Recorded data:
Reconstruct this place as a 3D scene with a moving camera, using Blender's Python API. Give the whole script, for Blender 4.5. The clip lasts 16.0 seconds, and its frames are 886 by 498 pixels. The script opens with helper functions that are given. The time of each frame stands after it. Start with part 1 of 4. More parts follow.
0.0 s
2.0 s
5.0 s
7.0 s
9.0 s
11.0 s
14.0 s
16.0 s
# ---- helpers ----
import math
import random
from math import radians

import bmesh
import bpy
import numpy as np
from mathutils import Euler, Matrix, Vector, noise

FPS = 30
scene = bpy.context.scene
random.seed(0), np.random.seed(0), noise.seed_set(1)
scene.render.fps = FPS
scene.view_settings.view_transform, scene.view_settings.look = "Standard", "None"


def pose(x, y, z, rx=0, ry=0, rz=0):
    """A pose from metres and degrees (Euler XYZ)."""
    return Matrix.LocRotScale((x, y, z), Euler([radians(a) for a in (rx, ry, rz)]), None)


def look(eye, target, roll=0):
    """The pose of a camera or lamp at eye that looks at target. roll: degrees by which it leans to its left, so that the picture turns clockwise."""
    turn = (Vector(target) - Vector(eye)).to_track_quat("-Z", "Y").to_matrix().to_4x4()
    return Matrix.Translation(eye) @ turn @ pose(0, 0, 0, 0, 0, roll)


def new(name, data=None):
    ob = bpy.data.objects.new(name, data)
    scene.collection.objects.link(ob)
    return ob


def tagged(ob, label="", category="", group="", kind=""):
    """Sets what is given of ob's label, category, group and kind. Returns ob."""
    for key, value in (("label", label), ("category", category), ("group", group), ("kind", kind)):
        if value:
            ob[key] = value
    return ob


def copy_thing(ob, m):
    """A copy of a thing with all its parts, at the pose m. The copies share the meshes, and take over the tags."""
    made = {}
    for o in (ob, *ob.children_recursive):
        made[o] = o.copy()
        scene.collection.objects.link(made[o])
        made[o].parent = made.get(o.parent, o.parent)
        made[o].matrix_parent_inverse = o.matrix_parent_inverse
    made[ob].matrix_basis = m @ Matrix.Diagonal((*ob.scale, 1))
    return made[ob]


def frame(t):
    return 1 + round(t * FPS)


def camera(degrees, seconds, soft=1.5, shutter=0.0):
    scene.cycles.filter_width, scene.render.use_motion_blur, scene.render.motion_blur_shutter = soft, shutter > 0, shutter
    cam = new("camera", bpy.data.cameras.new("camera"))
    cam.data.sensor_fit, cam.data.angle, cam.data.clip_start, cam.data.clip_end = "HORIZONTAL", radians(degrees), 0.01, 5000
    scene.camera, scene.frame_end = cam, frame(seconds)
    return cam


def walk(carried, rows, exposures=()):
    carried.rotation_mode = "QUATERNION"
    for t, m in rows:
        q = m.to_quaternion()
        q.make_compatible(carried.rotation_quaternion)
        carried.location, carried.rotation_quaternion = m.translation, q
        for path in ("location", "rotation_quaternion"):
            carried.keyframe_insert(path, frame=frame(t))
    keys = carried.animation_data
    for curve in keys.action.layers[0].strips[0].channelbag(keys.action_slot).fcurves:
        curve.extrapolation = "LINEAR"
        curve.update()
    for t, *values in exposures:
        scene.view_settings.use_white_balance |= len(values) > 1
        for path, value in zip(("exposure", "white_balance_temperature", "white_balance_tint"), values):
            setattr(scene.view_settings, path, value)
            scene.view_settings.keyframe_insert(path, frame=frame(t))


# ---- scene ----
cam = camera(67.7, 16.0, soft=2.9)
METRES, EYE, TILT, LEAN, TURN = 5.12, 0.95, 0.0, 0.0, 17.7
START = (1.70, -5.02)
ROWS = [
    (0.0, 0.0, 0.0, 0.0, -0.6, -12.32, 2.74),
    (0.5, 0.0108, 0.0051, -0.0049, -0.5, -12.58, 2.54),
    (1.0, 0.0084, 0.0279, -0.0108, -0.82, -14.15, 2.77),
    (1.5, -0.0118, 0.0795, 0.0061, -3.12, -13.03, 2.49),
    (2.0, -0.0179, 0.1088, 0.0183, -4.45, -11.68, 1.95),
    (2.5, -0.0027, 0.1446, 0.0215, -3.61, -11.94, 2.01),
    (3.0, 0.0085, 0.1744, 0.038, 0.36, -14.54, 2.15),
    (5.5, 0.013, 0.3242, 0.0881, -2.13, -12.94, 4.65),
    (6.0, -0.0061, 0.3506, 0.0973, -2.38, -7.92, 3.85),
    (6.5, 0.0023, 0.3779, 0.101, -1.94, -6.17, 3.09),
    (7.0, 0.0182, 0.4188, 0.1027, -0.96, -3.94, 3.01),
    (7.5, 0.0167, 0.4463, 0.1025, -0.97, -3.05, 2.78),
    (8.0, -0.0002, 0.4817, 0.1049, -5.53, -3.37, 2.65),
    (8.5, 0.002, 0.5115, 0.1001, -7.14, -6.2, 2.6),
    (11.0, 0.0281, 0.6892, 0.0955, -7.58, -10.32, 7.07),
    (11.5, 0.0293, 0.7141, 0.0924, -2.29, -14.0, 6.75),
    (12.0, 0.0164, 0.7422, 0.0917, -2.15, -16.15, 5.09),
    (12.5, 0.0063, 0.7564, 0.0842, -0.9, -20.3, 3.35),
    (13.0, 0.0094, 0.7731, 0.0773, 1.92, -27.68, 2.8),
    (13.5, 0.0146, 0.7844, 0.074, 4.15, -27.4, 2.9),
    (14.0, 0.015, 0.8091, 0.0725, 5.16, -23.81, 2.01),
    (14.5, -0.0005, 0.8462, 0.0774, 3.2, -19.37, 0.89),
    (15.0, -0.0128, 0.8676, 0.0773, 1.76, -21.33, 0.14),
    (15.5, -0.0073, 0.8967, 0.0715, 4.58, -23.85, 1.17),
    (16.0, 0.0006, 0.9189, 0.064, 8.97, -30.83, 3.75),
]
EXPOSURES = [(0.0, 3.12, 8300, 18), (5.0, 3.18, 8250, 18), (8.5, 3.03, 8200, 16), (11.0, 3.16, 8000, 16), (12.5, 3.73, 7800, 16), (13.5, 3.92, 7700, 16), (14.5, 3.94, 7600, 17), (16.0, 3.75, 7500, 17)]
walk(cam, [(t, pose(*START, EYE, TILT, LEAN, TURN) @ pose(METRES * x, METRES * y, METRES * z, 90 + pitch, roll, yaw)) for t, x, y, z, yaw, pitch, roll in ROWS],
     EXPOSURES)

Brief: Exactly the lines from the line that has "made[o].matrix_parent_inverse = o.matrix_parent_inverse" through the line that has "for t, *values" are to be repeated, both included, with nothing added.

Final result:
        made[o].matrix_parent_inverse = o.matrix_parent_inverse
    made[ob].matrix_basis = m @ Matrix.Diagonal((*ob.scale, 1))
    return made[ob]


def frame(t):
    return 1 + round(t * FPS)


def camera(degrees, seconds, soft=1.5, shutter=0.0):
    scene.cycles.filter_width, scene.render.use_motion_blur, scene.render.motion_blur_shutter = soft, shutter > 0, shutter
    cam = new("camera", bpy.data.cameras.new("camera"))
    cam.data.sensor_fit, cam.data.angle, cam.data.clip_start, cam.data.clip_end = "HORIZONTAL", radians(degrees), 0.01, 5000
    scene.camera, scene.frame_end = cam, frame(seconds)
    return cam


def walk(carried, rows, exposures=()):
    carried.rotation_mode = "QUATERNION"
    for t, m in rows:
        q = m.to_quaternion()
        q.make_compatible(carried.rotation_quaternion)
        carried.location, carried.rotation_quaternion = m.translation, q
        for path in ("location", "rotation_quaternion"):
            carried.keyframe_insert(path, frame=frame(t))
    keys = carried.animation_data
    for curve in keys.action.layers[0].strips[0].channelbag(keys.action_slot).fcurves:
        curve.extrapolation = "LINEAR"
        curve.update()
    for t, *values in exposures:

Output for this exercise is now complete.